Be ruthless in destroying unfounded assumptions.
5. Fess Up
Stuff happens; life is tough, there are no guarantees. Do everything in your power to meet your promises, but when that becomes impossible admit it early.
When I ran engineering groups the employee behaviours that were most infuriating were to give me bad news late, and to give bad news without options.
Things do go wrong, problems surface, and unexpected difficulties are inevitable in life. Another part of boss management is keeping him informed of progress and roadblocks. When it's clear disaster lurks, bring the boss into the picture. Wait too long and you'll all be faced with fewer recovery choices.
Understand that in most cases your supervisor knows less than you do about the subject at hand. That doesn't make him a dimwit. Proper roles are for you to do the work and him to clear a path for you. Don't expect him to ride to the rescue; it's up to you to look for options.
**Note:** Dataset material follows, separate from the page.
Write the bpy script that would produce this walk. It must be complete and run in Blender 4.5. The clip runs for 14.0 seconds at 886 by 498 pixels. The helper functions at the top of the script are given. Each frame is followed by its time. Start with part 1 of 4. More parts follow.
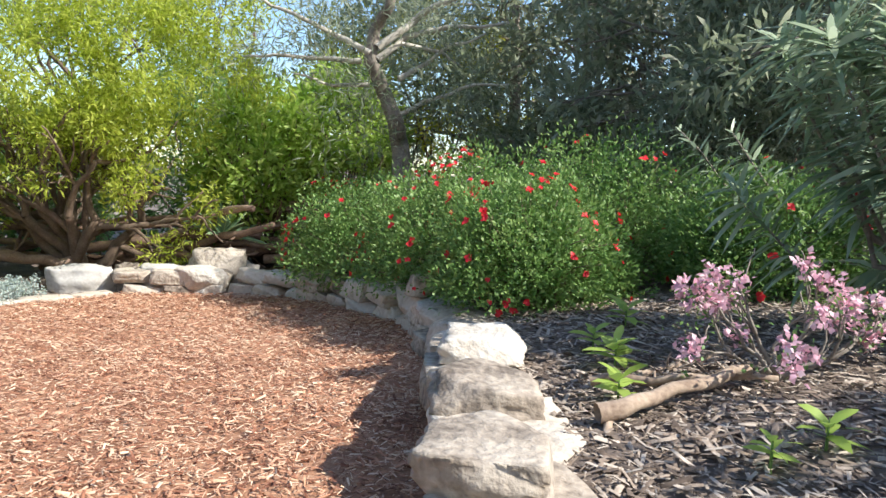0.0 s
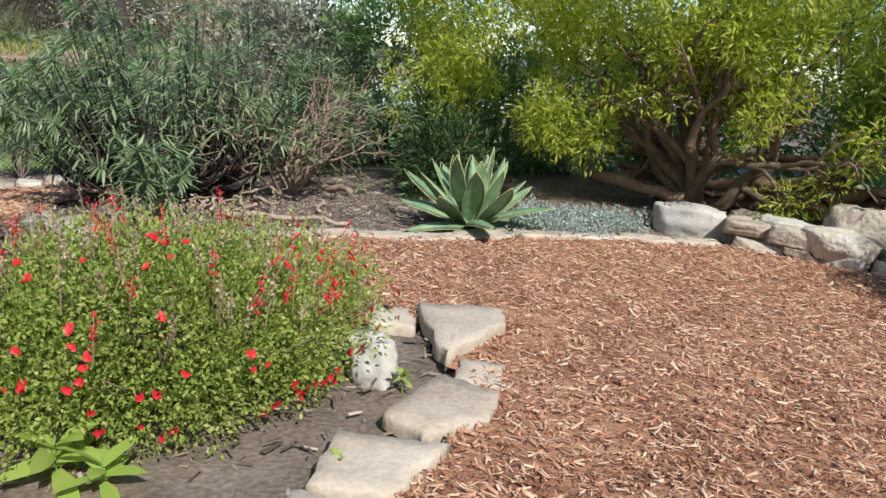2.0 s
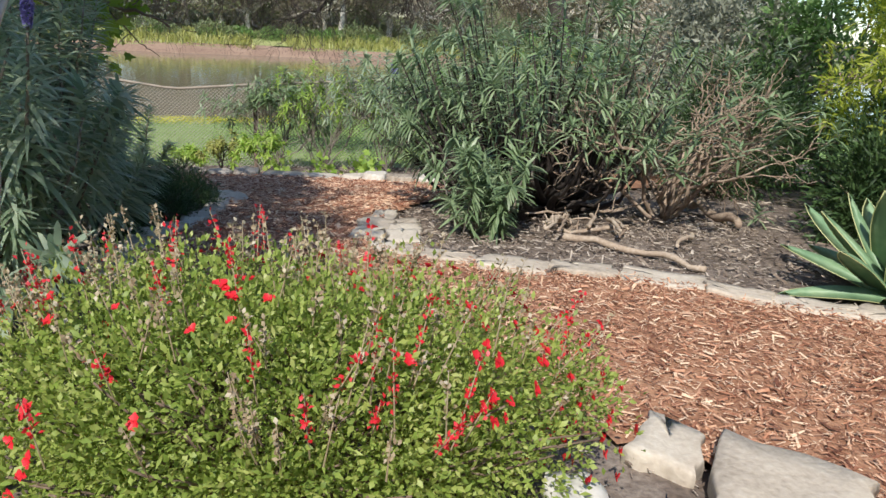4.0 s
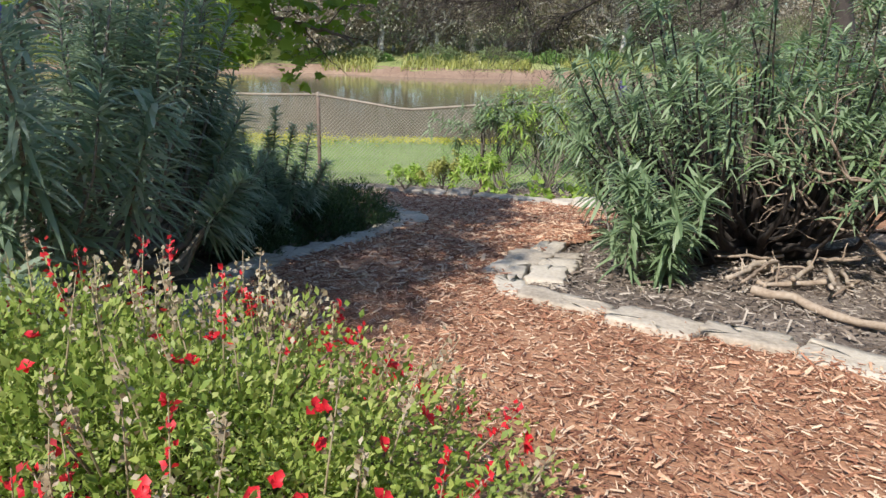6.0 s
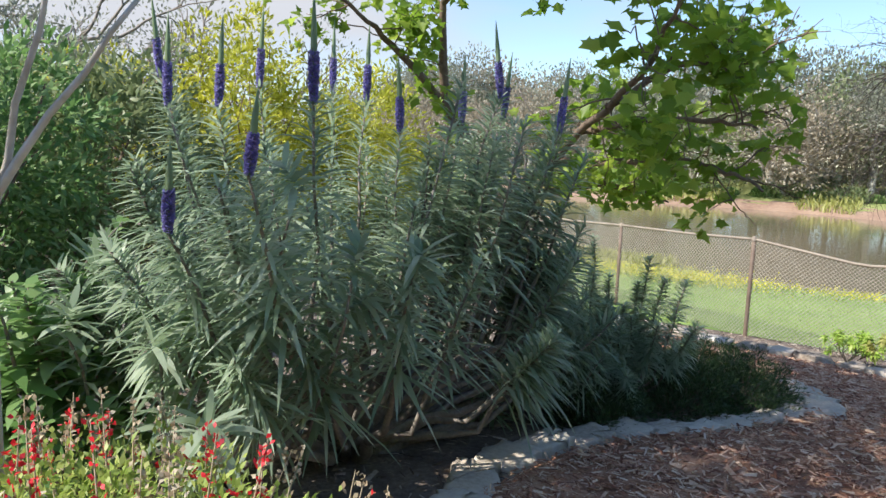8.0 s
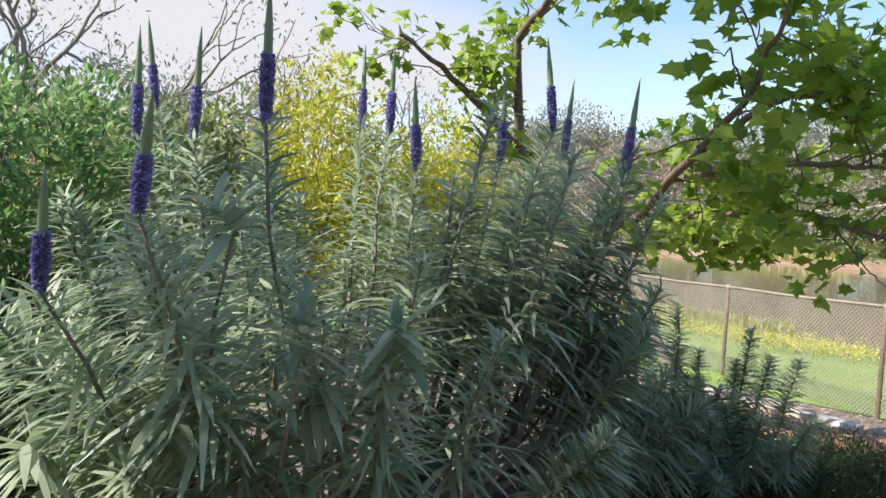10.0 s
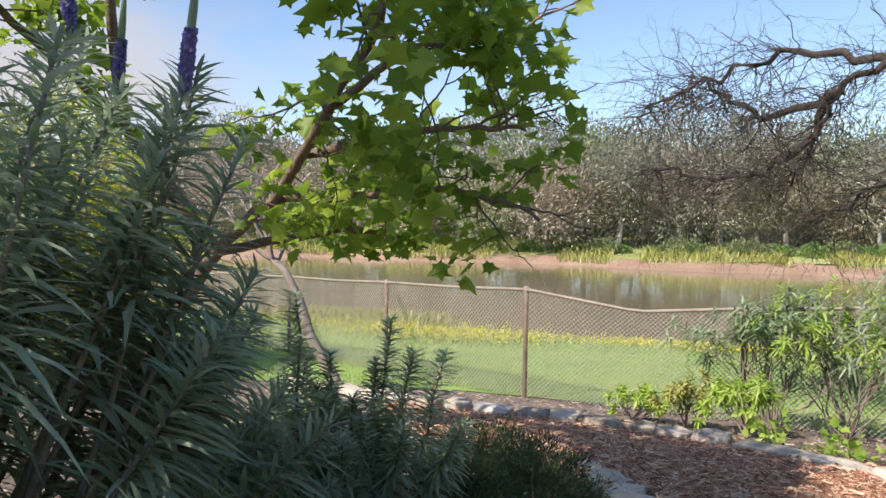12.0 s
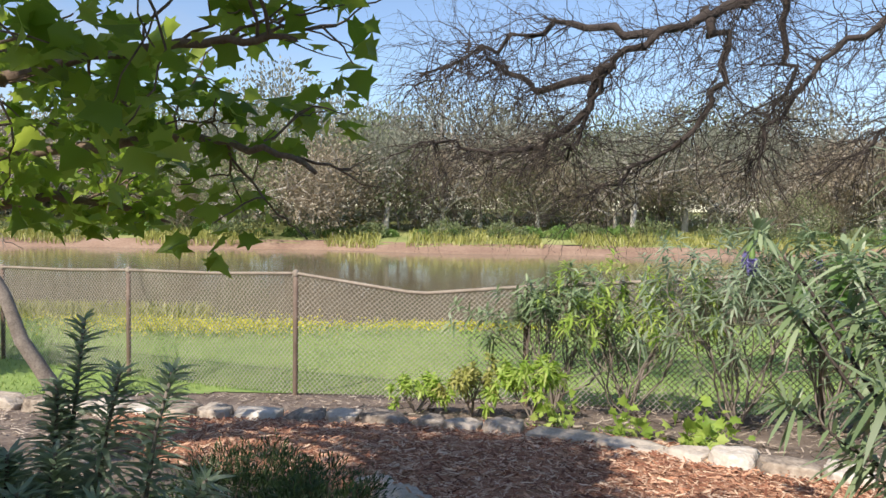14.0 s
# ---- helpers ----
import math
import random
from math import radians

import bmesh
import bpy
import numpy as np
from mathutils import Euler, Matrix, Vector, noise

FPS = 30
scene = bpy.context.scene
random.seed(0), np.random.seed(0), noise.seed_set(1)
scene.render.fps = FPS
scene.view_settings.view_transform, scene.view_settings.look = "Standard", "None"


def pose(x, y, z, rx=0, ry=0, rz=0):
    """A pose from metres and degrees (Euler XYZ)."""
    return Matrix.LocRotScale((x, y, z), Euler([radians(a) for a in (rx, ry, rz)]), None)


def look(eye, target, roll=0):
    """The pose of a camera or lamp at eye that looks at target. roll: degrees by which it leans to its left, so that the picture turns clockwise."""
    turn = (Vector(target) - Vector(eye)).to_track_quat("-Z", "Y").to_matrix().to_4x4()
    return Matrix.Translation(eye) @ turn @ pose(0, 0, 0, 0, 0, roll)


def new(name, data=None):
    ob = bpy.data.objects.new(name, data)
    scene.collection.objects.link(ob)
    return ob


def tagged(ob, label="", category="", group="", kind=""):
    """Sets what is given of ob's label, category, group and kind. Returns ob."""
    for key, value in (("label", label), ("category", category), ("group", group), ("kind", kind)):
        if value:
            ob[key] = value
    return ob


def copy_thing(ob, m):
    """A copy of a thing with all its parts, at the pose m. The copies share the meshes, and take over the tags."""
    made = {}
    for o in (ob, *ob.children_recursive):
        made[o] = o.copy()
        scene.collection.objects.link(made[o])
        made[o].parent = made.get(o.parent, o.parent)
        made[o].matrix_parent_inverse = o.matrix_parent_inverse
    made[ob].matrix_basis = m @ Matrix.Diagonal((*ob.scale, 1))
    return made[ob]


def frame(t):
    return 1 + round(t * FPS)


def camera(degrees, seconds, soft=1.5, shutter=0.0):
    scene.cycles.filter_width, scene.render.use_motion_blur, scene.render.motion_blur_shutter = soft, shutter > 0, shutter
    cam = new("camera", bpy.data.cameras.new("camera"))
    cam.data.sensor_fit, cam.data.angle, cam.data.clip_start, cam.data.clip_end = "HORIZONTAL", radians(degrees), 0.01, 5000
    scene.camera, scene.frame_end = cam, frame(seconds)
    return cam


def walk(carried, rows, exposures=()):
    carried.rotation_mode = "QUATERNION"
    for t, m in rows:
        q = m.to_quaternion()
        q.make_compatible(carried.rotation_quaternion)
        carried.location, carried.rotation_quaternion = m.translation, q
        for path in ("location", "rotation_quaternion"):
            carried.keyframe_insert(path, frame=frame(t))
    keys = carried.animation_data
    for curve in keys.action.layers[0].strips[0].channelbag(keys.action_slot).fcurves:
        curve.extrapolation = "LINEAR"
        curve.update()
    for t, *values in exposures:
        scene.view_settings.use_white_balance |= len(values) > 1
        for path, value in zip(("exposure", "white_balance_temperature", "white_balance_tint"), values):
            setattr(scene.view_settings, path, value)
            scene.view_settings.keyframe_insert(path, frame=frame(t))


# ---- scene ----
PATH = [
    (0, (-0.467, -0.462, 1.547), (-0.057, 1.484, 1.342), 3.0),
    (0.5, (-0.459, 0.005, 1.588), (-0.483, 1.986, 1.313), 2.8),
    (1, (-0.576, 0.365, 1.572), (-0.942, 2.3, 1.226), 3.0),
    (1.5, (-0.66, 0.763, 1.568), (-1.381, 2.581, 1.144), 4.1),
    (2, (-0.705, 1.2, 1.536), (-1.784, 2.805, 1.026), 4.8),
    (2.5, (-0.906, 1.61, 1.519), (-2.253, 2.983, 0.972), 4.5),
    (3, (-1.018, 2.039, 1.49), (-2.577, 3.16, 0.93), 4.5),
    (3.2, (-1.052, 2.174, 1.492), (-2.675, 3.198, 0.926), 4.5),
    (5.3, (-1.634, 3.434, 1.365), (-3.531, 3.715, 0.799), 1.4),
    (5.5, (-1.688, 3.517, 1.367), (-3.595, 3.728, 0.803), 1.3),
    (6, (-1.79, 3.746, 1.365), (-3.714, 3.726, 0.817), 1.2),
    (6.5, (-1.954, 3.865, 1.377), (-3.862, 3.56, 0.86), 1.3),
    (7, (-2.178, 3.945, 1.431), (-4.006, 3.26, 0.997), 1.3),
    (7.5, (-2.397, 4.097, 1.467), (-4.097, 3.1, 1.13), 2.0),
    (8, (-2.644, 4.175, 1.453), (-4.259, 3.023, 1.202), 2.6),
    (8.2, (-2.749, 4.181, 1.462), (-4.331, 2.979, 1.231), 2.9),
    (10.3, (-3.681, 3.945, 1.385), (-5.121, 2.56, 1.289), 2.7),
    (10.5, (-3.849, 3.964, 1.353), (-5.346, 2.639, 1.291), 1.3),
    (11, (-4.129, 3.836, 1.304), (-5.793, 2.728, 1.261), 1.1),
    (11.5, (-4.32, 3.782, 1.285), (-6.116, 2.903, 1.238), 1.1),
    (12, (-4.542, 3.686, 1.242), (-6.433, 3.037, 1.18), 1.0),
    (12.5, (-4.811, 3.569, 1.208), (-6.753, 3.099, 1.132), 0.8),
    (13, (-5.114, 3.515, 1.189), (-7.088, 3.203, 1.102), 0.8),
    (13.5, (-5.363, 3.459, 1.152), (-7.354, 3.29, 1.061), 0.8),
    (14, (-5.604, 3.425, 1.114), (-7.602, 3.385, 1.024), 0.8),
]
cam = camera(61.5, 14.0)
walk(cam, [(t, look(e, g, r)) for t, e, g, r in PATH], [(0, 0.85, 6500, 10), (0.5, 0.6, 6500, 10), (1, 0.45, 6500, 10), (2, 0.2, 6500, 10), (3.2, 0.2, 6500, 10), (5.5, 0.35, 6500, 10), (6.5, 0.4, 6500, 10), (7, 0.55, 6500, 10), (8, 0.75, 6550, 11), (10.5, 0.9, 6900, 14), (12, 0.62, 7000, 15), (14, 0.42, 6950, 15)])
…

Try to present both the problem and a range of proposed solutions. "This thing won't run as fast as we hoped, but if we trim these features, or eliminate wait states, or add a co-processor, we can recover." Even if none of the solutions are particularly palatable, discussing them opens the doors for effective brainstorming.
Presenting disaster unaccompanied by alternatives invites emotional responses of frustration, anger, and hopelessness.
Conclusion
Promises are the coin of our business; we trade promises of future product completion for ongoing salary and benefits. Make them lightly and you will pay a bitter price.
Have you ever been frustrated by a neighbour who doesn't follow through on promises made about coaching little league or similar activities? The rule of thumb is to find a busy person when you need something done. Busy people know how to say "no" when they can't manage a commitment, and how to insure they meet their promises. It seems to me that busy people are effective because they've practiced proactive promise-making, and know how to follow through on those commitments.
That's a noble ideal for us all to try for.